Bathroom wall panels are a single large sheet of waterproof material installed directly onto the wall. There are no grout lines, no cutting around fittings, just a completely flat surface that is very easy to clean. In a compact ensuite, the absence of grout lines gives the walls a calmer, more continuous appearance. They are also faster to install than traditional tiling, which can reduce labour costs, and come in stone-effect, wood-effect, and plain finishes to match your existing furniture and floor tiles.

12. Borrow light from the bedroom

If the ensuite wall adjoining the bedroom is internal and not load-bearing, consider a frosted internal window or a glazed internal door.
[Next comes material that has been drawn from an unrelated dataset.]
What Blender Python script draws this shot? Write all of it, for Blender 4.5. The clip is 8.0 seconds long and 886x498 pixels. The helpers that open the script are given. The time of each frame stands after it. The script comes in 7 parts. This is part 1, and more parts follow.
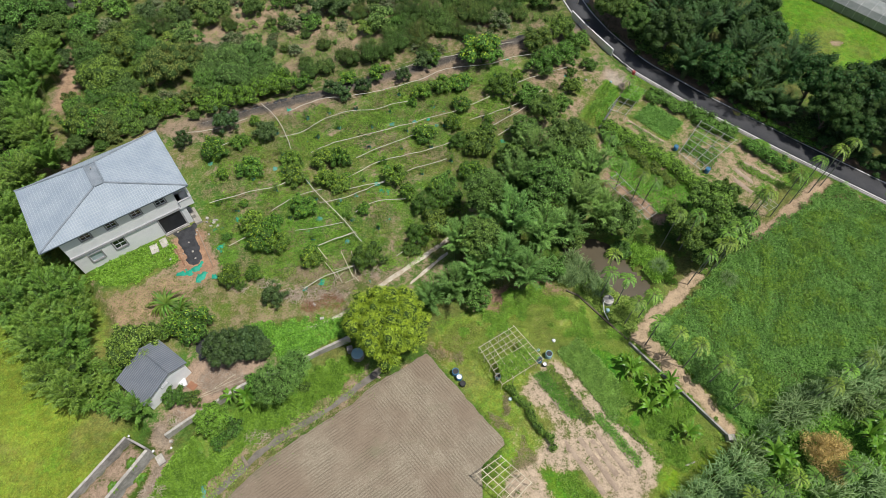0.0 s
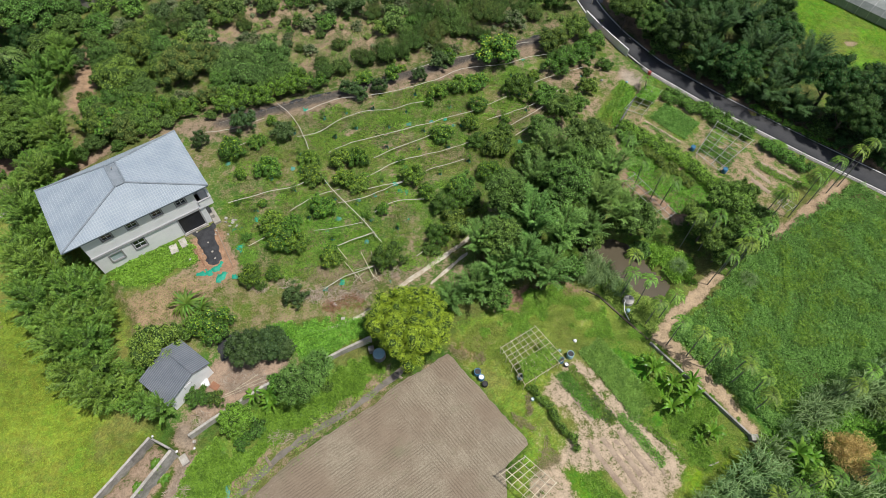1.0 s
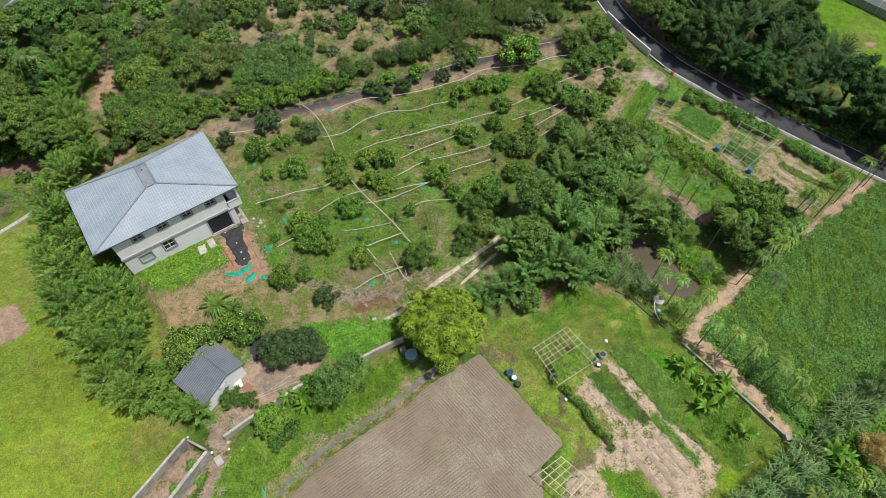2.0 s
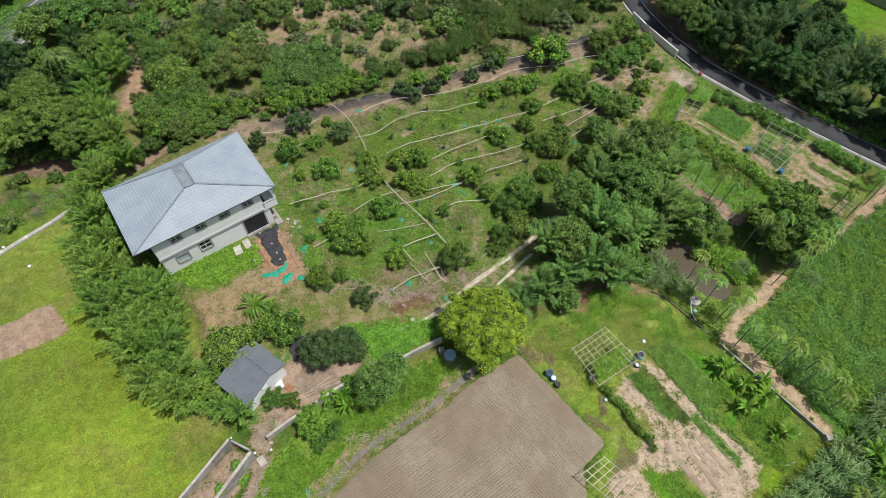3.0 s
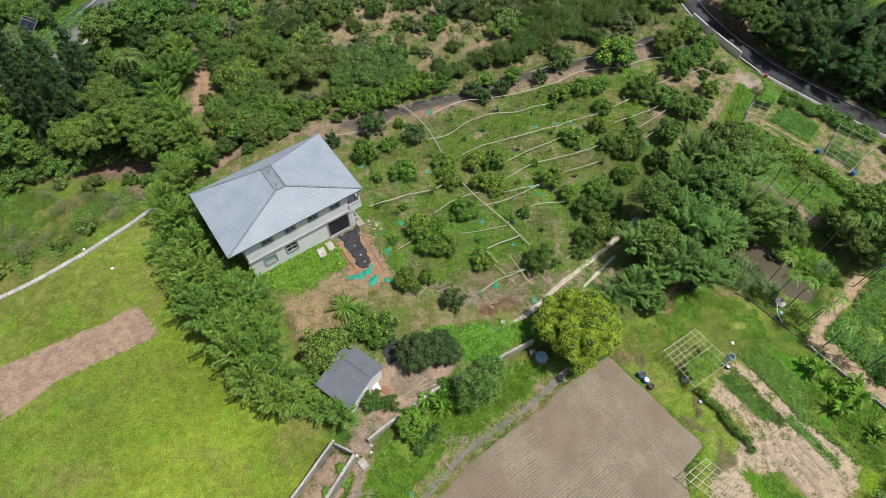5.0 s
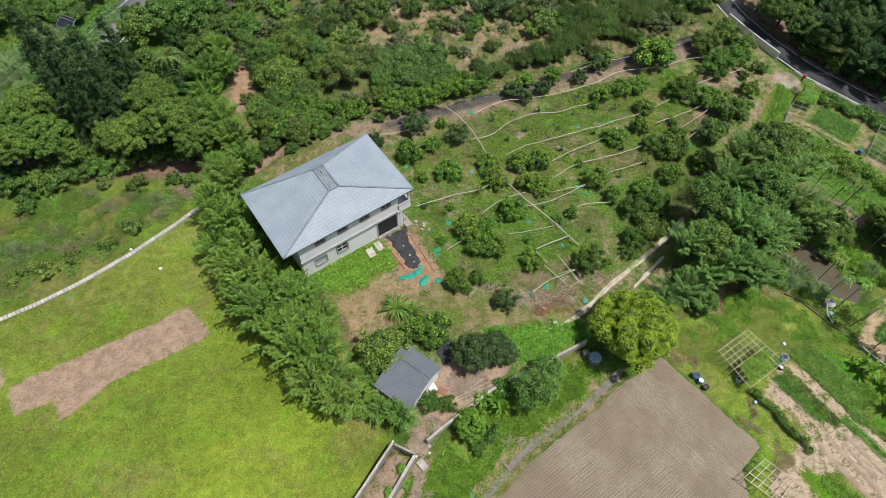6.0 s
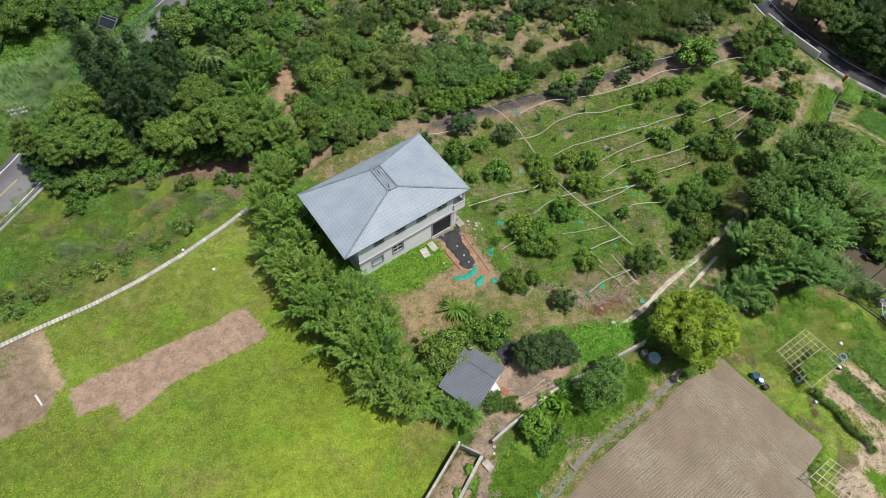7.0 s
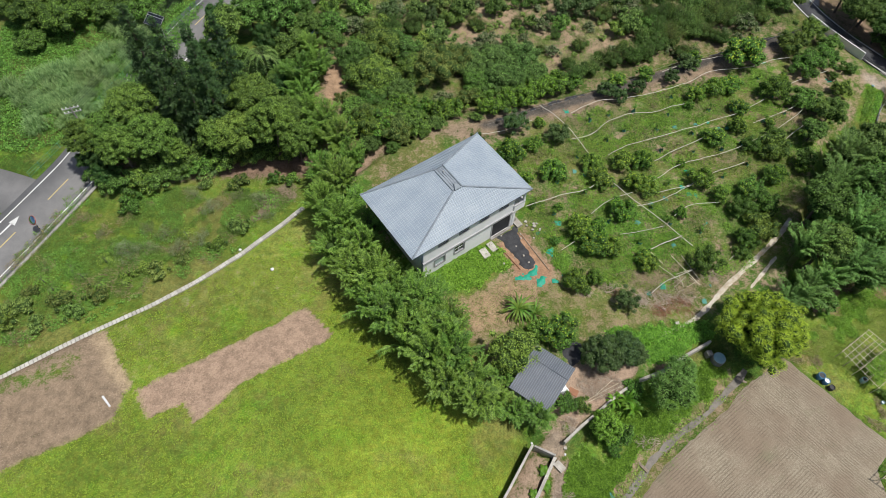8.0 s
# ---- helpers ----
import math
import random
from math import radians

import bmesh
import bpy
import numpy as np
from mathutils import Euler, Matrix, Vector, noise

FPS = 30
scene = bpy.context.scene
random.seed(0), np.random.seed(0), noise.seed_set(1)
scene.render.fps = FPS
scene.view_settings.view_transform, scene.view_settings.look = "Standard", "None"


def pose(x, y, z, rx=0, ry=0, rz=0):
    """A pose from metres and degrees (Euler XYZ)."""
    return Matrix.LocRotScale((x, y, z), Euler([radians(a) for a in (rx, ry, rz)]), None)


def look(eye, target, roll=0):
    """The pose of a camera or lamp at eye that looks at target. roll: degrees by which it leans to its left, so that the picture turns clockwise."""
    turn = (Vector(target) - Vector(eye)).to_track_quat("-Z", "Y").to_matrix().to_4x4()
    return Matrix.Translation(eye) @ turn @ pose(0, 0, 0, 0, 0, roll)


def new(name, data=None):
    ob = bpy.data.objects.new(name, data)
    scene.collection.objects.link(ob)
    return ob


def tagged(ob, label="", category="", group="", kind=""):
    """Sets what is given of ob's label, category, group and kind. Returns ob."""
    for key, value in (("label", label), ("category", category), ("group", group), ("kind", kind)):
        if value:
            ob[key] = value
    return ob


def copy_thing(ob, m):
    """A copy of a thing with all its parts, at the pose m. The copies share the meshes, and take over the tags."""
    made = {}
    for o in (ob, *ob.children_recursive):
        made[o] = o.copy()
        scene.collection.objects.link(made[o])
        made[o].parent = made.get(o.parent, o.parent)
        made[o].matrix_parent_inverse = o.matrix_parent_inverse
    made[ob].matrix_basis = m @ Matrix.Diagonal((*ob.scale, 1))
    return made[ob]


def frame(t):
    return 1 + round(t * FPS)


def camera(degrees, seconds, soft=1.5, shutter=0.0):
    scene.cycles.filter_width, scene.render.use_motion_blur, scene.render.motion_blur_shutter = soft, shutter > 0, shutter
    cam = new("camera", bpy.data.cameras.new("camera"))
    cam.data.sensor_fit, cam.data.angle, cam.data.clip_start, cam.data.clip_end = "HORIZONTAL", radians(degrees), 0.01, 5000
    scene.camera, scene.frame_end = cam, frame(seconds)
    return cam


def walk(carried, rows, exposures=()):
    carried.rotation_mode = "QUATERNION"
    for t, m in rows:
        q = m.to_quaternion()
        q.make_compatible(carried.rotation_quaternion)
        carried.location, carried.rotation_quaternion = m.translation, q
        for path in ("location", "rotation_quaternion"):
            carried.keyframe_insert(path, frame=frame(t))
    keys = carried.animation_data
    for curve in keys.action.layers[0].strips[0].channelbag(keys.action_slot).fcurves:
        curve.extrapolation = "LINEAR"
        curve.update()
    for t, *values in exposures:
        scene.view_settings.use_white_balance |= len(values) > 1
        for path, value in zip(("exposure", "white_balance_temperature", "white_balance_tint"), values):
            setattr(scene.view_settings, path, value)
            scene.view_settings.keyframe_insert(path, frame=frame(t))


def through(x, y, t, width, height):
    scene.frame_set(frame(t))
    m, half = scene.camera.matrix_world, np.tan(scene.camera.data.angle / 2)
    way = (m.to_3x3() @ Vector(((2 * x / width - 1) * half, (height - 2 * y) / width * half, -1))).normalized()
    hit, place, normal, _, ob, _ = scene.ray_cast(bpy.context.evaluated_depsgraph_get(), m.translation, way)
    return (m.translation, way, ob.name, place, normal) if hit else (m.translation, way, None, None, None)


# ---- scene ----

Neither requires natural daylight from outside. The borrowed light from the bedroom makes the ensuite feel less closed-in, particularly at night when artificial light in a small tiled room can feel harsh. A frosted glass panel at a high level is a low-cost way to introduce this effect without compromising privacy.

13. Make the most of corners with a quadrant shower enclosure

Corners are the most underused area in a compact ensuite. A quadrant corner shower enclosure fits directly into a corner with a curved front, which keeps the centre of the room completely clear. The curved door also removes the sharp edge of a rectangular enclosure, which helps the room feel less cluttered. Quadrant enclosures typically start from 800x800mm, making them one of the most space-efficient shower options available. For a slightly larger footprint with more internal showering room, an offset quadrant enclosure gives you a rectangular base within the same corner-fitting format.

14. Go vertical with a wall-hung tallboy

Floor space runs out fast in a compact ensuite, but wall space rarely does. A wall-hung tallboy cabinet mounts directly to the wall and uses vertical height for storage rather than eating into the floor area. It is well suited to the narrow wall beside a shower enclosure or above a toilet cistern, spots that would otherwise hold nothing useful. Tallboys typically offer multiple shelves or drawers behind a closed door, keeping toiletries out of sight and the room looking tidy.

Explore more storage ideas for small spaces.


Even the smallest ensuite can feel practical, comfortable, and well considered with the right layout and fixtures in place. Focusing on space-saving sanitaryware, smart storage, and a consistent finish throughout will help the room feel more open and easier to use day to day. Plan carefully before any work begins, keep the design simple, and prioritise function first; the result will be an ensuite that works hard without feeling cramped.